Suddenly a thundering exclaimation sounded through the air, and through the shifting space between legs Linnet saw the crowd part for a dark woman in a full white dress who strode up the path and started speaking to her captors in a rapid-fire language that she could not understand. They parted a little, and Linnet could have fled then — the water was not far off — but her attention was captured by the woman's full brow, the commanding tilt to her jaw, the arresting confidence of her dark eyes. Her captors spoke in complaining tones; undaunted, she gestured rapidly back in return, and one by one they picked up their nooses and nets and trudged away from the crowd. The others soon dissipated, casting curious glances back at her coiled-up form, until the only person left was the woman staring down at her with her hands on her hips. Now it was just the two of them her gaze was patient and unguarded, as though she was waiting for someone who wouldn't arrive and had resigned herself to it. After a long while she said something, softer than before, and Linnet looked shyly up at her; when she turned on her heel and began walking back to the house, she followed, coils casting shadows in the sand.

  • Linnet's mother owns a milk powder plant and a dairy farm with over a thousand cows and several dozen employees, initially managed by her son until he died in a machinery accident. Stern and stone-faced, with a backbone of solid steel, she tends to intimidate most people at first blush, but the residents know her as a fair if no-nonsense woman. Linnet adores her mother wholeheartedly and without reservation, and she in turn spares no expense for her adopted daughter, hiring a discreet tutor to educate her and indulging her love for pretty things. Public opinion to Linnet is mixed; some consider it a harmless affectation, while others find it rather pitiful or deeply disturbing that Linnet's mother has replaced her dead son with a beast. Regardless, her wealth makes her immune to most public censure, and while Linnet's mother has never once expressed any resentment or indication that she sees her as a burden, Linnet still feels guilty about how much she spends on her, and tries to do helpful things around the house and the neighborhood to make up for it.

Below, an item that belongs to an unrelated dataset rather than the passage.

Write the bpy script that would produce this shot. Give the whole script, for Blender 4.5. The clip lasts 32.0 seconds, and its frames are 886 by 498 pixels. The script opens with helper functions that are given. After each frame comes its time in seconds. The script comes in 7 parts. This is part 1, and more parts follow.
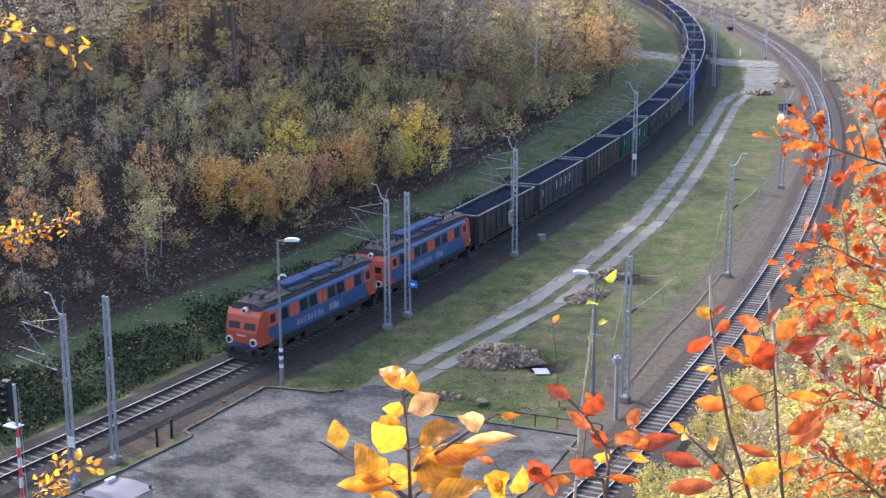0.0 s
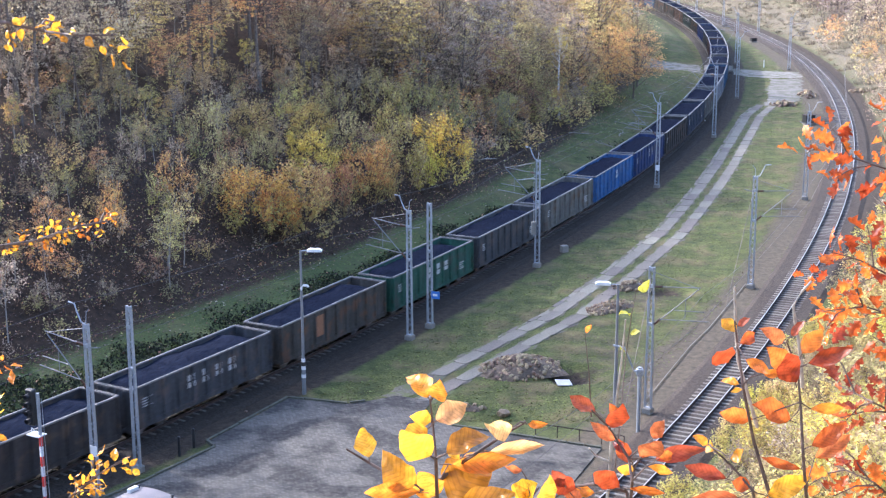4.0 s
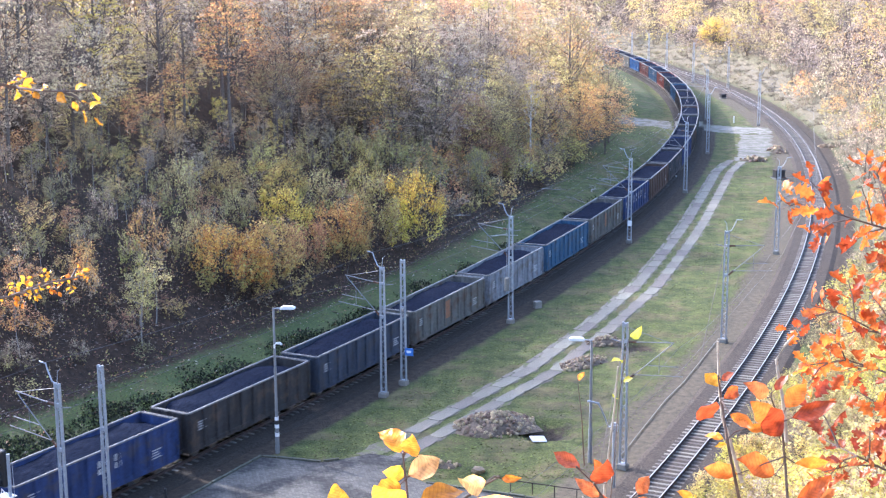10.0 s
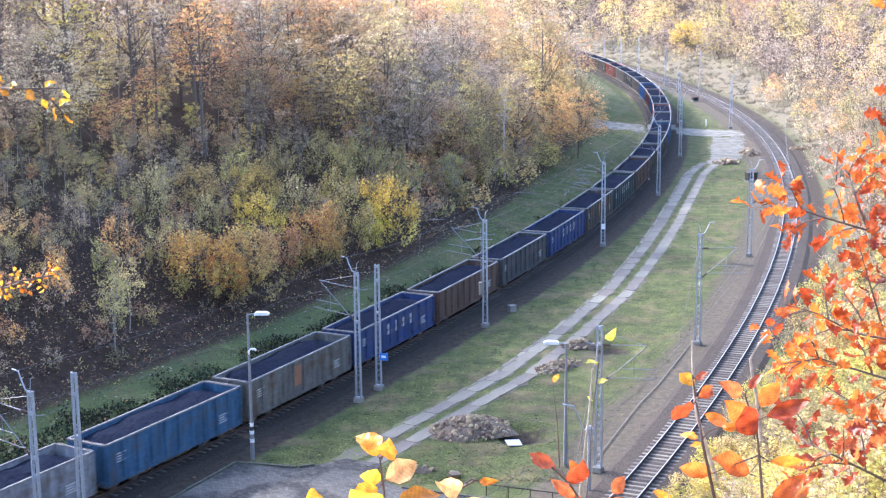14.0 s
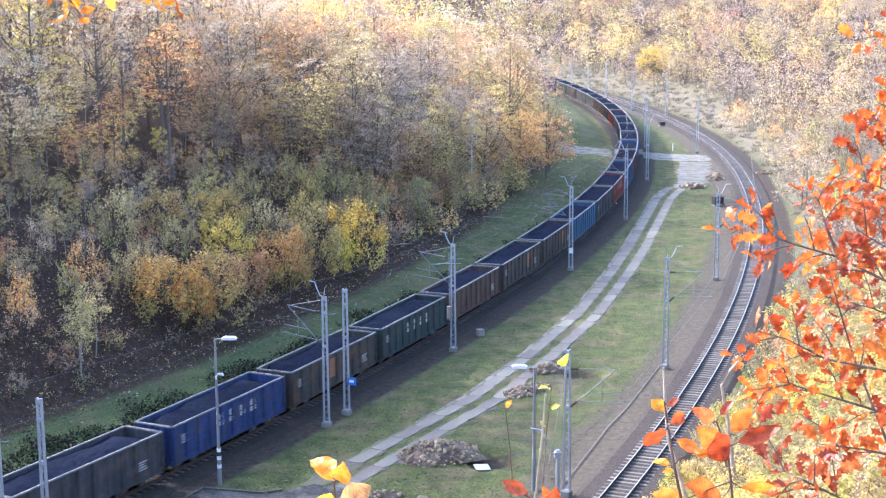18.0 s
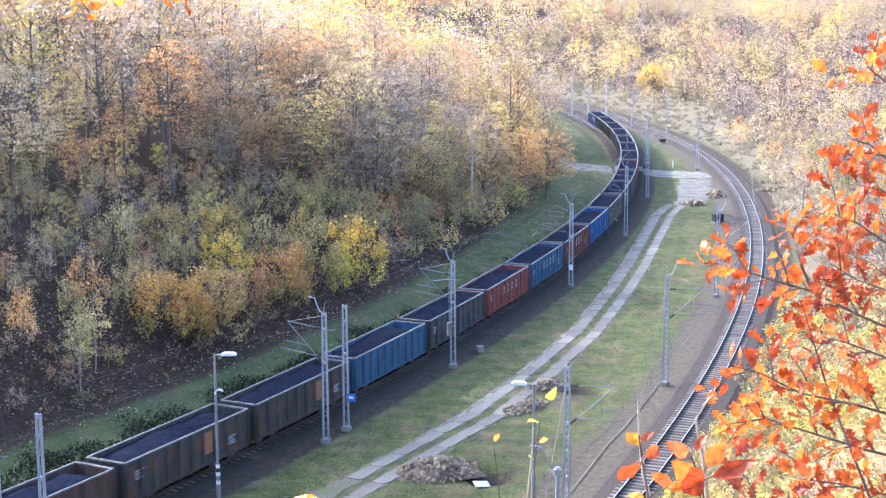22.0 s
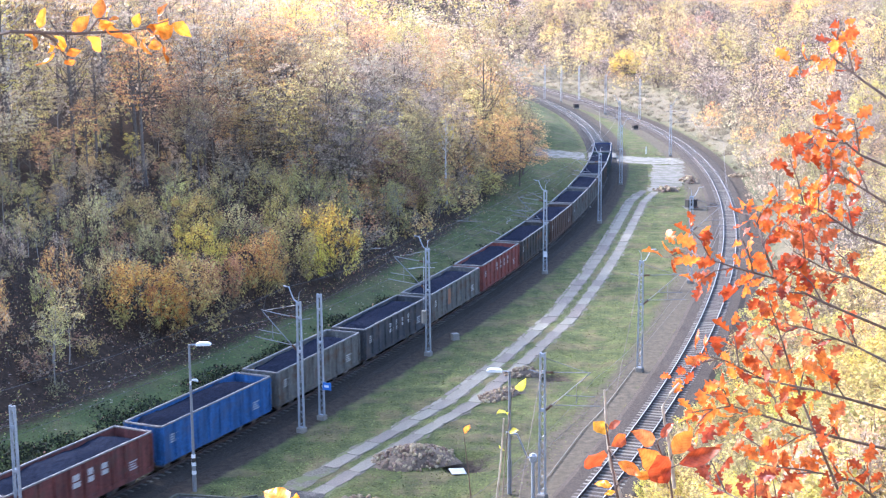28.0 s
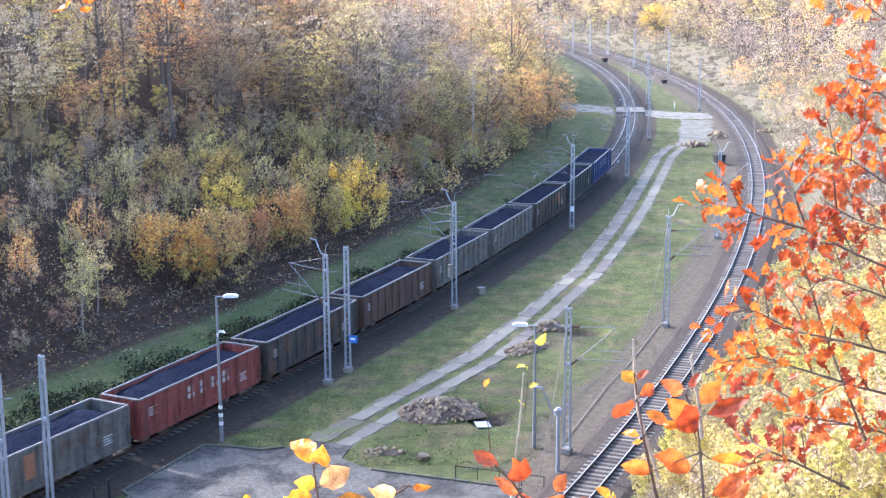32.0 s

  • As a human, Linnet had sensitive skin and very poor visual acuity due to her albinism; even with sunglasses, she was essentially blind during the daytime. The vetehi transformation improved her eyesight significantly, though she still sees much better underwater and at night. Linnet wears clothing to cover her partially scaleless torso and forearms, which are still vulnerable to sunburn. She has a weakness for frilly tops and even dresses, though she rarely wears the latter outdoors for fear of ruining them.
  • Language was one of the very first things Linnet remembered from her "past life" and she continued to recall bits and pieces ever since; her name returned to her a few months after she started living with her mother. Prior to that, she picked out "Ava" from a baby name book borrowed from the local library. Linnet's mother never asked where she came from or anything about her at all, really, preferring to sit and listen as Linnet made enough conversation for both of them, and so she never told her the extent of her patchwork memories, partly because she wasn't sure what to make of them herself and also because she was subconsciously afraid that her mother would take it as a sign that she wanted to leave.